Chicago corn for December fell 0.3% to 6.38 ¾ a bushel while the November soybean lot dropped 0.4% to $12.34 ¾ a bushel, as of 07:30 GMT (08:30 UK time)

‘Bearish for cotton’

The surprise was that wheat and cotton, two crops whose supplies were loosened by Wednesday’s USDA crop revisions, did better.

As Luke Mathews at Commonwealth Bank of Australia said, the USDA’s Wasde crop report "was bearish for cotton.

"The USDA raised its cotton output estimate, reduced its demand estimate, and increased its US and world cotton stocks estimate. The global stock situation does not support 100 cents-a-pound cotton prices."

New York cotton for December added 0.2% to 100.68 cents a pound for December delivery.

‘Bearish for wheat’

As for wheat, the obituaries kept rolling in after the USDA lifted its estimate for world stocks to a 10-year high of 202m tonnes.

Mr Mathews said: "The Wasde was bearish for wheat. The last time the stocks-to-use ratio was this high was in 2009-10. In that year prices fell to $4.25 a bushel, well below current values."

In Singapore, Lynette Tan at Phillip Future also termed the Wasde "bearish" for the grain, "as supplies in wheat producing countries were mostly up, with the main exporters continuing to provide competition to US wheat with cheaper prices".

Etcetera. Dave Lehl, at Benson Quinn, spoke for many when he said that "wheat still looks to have more downside potential.

"If it is to have an upside, wheat will need to be led by corn and/or a significant improvement in the global economic outlook. Left to its own fundamentals, wheat looks weak."

Spreading?

Still, perhaps due to the fact that so many investors had positioned themselves on the short side on wheat already, the grain added 0.1% to $6.27 ½ a bushel in Chicago for December delivery.

There is also some idea of a closure of "short wheat, long corn" spreads putting the grains on the opposite footing to that which might be expected.

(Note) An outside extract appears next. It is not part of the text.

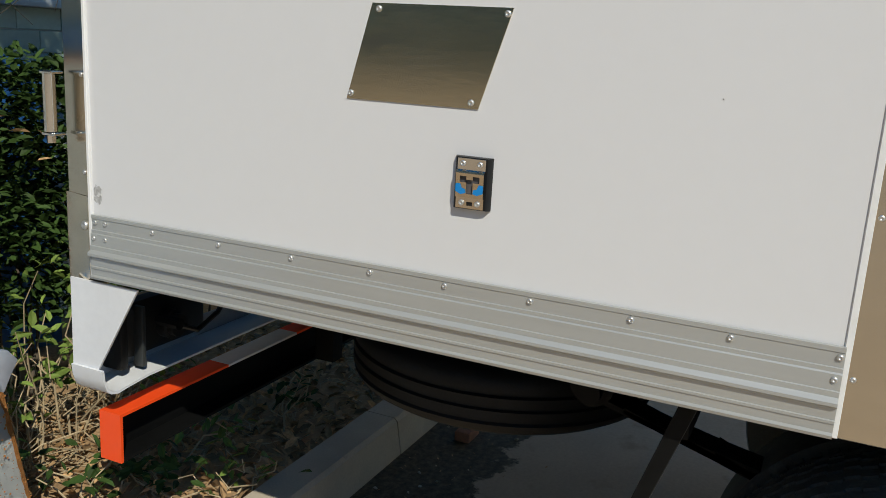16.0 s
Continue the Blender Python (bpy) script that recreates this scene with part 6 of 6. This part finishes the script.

Rough rice was again a better performer, adding 0.6% to $16.460 a hundredweight for November delivery, supported by a downgrade to the US crop to a 13-year low in the Wasde, besides concerns of damage caused by flooding in Thailand.

‘Worsening flooding’

In Tokyo, rubber managed price gains too, of 0.3% to321.00 yen a kilogramme for the benchmark March lot, also on the inundations in Thailand, the top exporter.

Still, perhaps negative for the demand side, the flooding has impact car production too.

"The South East Asian nation is a major production and export hub for global auto makers including Toyota Motor, Ford and Honda," Ker Chung Yang at Phillip Futures said.

"All three have shut their plants in the country after weeks of worsening flooding overwhelmed a cluster of component plants in Ayutthaya, 42 miles north of Bangkok."